Usually when we hear that word “bestowed” it means something very positive. A university bestows an honorary degree to a famous person. A will bestows a sizable inheritance to someone who loved the deceased greatly. Honor is bestowed upon those who struggled bravely for a nation’s independence. Bestow is a powerful word. So when I was reading a passage in Colossians today, I couldn’t help but notice it.
Now I rejoice in my sufferings for your sake, and in my flesh I do my share on behalf of His body, which is the church, in filling up what is lacking in Christ’s afflictions. Of this church I was made a minister according to the stewardship from God bestowed on me for your benefit, so that I might fully carry out the preaching of the word of God, that is, the mystery which has been hidden from the past ages and generations, but has now been manifested to His saints, to whom God willed to make known what is the riches of the glory of this mystery among the Gentiles, which is Christ in you, the hope of glory. We proclaim Him, admonishing every man and teaching every man with all wisdom, so that we may present every man complete in Christ. For this purpose also I labor, striving according to His power, which mightily works within me. – Colossians 1:24-29, NASB
Paul talked about being made a minister because of the stewardship from God. God saw that there were those who could use the talents, skills, and experience Paul had. So Paul was called to serve God as a minister. Notice that this stewardship from God was bestowed upon Paul. Paul realized that God had given him a very special privilege to serve. There were Christians who needed leadership and teaching. They needed someone who would care about them, who would look to serve their needs, and they needed a person who didn’t take those needs lightly. That person was Paul. Now Paul could have reacted a different way. He could have said, “Look, folks, I’m only doing this because it’s got to be done. Let’s get it done right the first time so I can go back home to what I want to do.” But that’s not what Paul wrote. He wrote that the stewardship from God was bestowed upon him. It was a gift. It was a treasure. Matthew Henry commented that Paul “took it as a favour.”

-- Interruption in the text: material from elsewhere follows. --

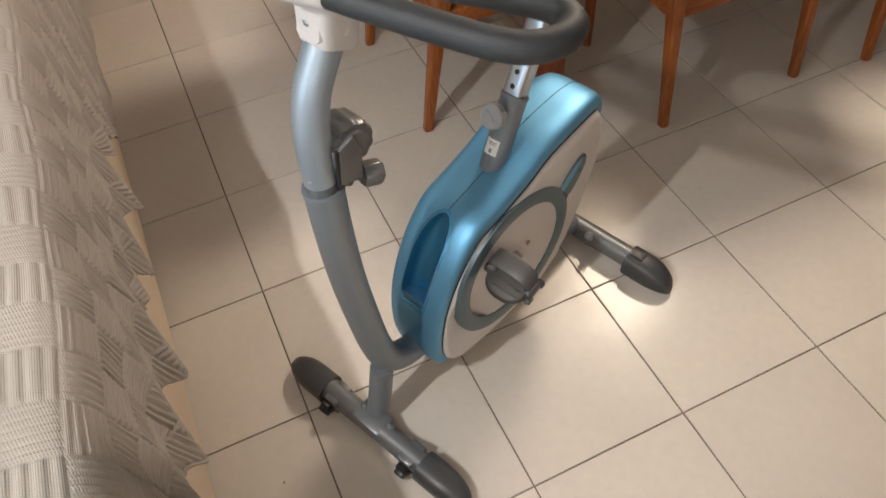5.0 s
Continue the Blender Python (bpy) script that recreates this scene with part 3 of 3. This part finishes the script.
# pedals and cranks
HUB, PEDAL = Vector((0.418, 0, 0.318)), Vector((0.326, 0, 0.400))
for s in (-1, 1):
    d = (PEDAL - HUB) * (1 if s < 0 else -1)
    a = HUB + Vector((0, s * 0.098, 0))
    b = HUB + d + Vector((0, s * 0.103, 0))
    crank = part("crank", tube([a, a.lerp(b, 0.5), b], [0.013, 0.0105, 0.0125], 18, 5, flat=0.75, dome=(True, True)), MID_GREY, bike, "grey crank arm")
    c = b + Vector((0, s * 0.044, -0.008))
    tilt = Matrix.Translation(c) @ Matrix.Rotation(radians(-20), 4, "Y")
    bm = lens_body(0.047, 0.052, -0.011, 0.006, 40, 2.3, 0.002)
    bm.transform(tilt)
    pedal = part("pedal", bm, PEDAL_GREY, crank, "worn dark grey plastic pedal")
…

That’s the way I look at any service God calls me to. I know where I’d be without Him. I know what kind of earthly life I’d likely be leading. And I know what kind of eternal life I would be bound for. Add to those things that when I consider that God extends an invitation to serve Him and to serve others, despite my sin, I am humbled. I see every opportunity for service as a gift. Indeed, as Matthew Henry wrote, God is doing me a favor. So I think I understand how Paul feels. And when I talk about serving God to others, I try to explain why I feel the way I do. I want them to see what I see: though I’m unworthy, God is trusting me with tasks for His Kingdom. He’s handing me a job because He believes in me. And He will be there, standing by me, helping me succeed, if I just let Him.

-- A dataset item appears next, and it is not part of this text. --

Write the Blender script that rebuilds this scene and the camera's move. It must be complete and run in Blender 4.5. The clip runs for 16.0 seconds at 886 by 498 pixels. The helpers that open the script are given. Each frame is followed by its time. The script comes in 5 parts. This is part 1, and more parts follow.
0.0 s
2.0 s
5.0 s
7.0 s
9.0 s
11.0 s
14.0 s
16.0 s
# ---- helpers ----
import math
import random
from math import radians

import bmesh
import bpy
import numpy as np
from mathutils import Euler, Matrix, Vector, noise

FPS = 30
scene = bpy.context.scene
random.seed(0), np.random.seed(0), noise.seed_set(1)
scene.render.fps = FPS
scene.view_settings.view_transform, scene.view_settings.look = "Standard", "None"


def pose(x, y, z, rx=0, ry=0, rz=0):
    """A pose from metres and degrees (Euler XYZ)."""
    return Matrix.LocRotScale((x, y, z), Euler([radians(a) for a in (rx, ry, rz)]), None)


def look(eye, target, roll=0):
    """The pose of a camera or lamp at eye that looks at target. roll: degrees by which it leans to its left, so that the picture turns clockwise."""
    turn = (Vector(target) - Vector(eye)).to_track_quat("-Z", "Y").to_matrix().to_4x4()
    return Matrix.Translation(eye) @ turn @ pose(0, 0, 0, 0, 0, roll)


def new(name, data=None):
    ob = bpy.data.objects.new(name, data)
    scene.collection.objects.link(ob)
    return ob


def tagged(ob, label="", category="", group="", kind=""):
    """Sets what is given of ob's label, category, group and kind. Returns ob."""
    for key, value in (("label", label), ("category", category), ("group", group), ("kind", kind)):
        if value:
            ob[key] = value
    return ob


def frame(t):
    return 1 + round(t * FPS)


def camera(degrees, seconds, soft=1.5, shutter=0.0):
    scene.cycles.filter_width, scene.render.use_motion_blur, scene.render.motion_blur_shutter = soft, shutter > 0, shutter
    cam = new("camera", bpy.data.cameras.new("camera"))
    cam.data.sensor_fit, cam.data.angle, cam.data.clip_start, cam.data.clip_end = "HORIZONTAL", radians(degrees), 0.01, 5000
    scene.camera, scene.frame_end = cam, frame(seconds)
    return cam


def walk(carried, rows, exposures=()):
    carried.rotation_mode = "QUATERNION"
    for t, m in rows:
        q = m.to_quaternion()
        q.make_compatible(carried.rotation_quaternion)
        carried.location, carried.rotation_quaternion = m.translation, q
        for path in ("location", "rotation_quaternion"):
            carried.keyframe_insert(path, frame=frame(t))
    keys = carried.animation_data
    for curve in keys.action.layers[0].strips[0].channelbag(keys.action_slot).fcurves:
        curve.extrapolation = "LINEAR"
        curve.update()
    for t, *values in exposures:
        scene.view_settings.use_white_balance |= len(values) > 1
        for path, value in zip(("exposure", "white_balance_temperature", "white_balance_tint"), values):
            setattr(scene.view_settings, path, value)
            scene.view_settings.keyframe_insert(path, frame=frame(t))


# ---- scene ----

This is true for anyone and everyone He calls into His service. It may not be as a minister as Paul was called. But whatever God calls us to do, He’s doing us a favor. He’s giving us a break. He’s saying, “I’m going to give you this responsibility. Though your sin disqualifies you, I’m making an exception just for you. And if you need Me, I’m right here. Just call on Me. I want you to succeed.” Stop and think about that for a moment. Have you heard God’s call and are serving in ministry? Rejoice! You’ve been given a special favor by the Most High God. Or are you listening for God to call you? Don’t worry, He will. Then, rejoice! For your chance to shine is coming. Your time to make our Heavenly Father proud of you will be at hand. And whatever you need, He will have for you. We need to have this sort of attitude towards Christian service. We need to want to serve, realizing that it is a privilege from our Lord. That does so much for our attitude and our faith. May you rejoice in the service God calls you to this day.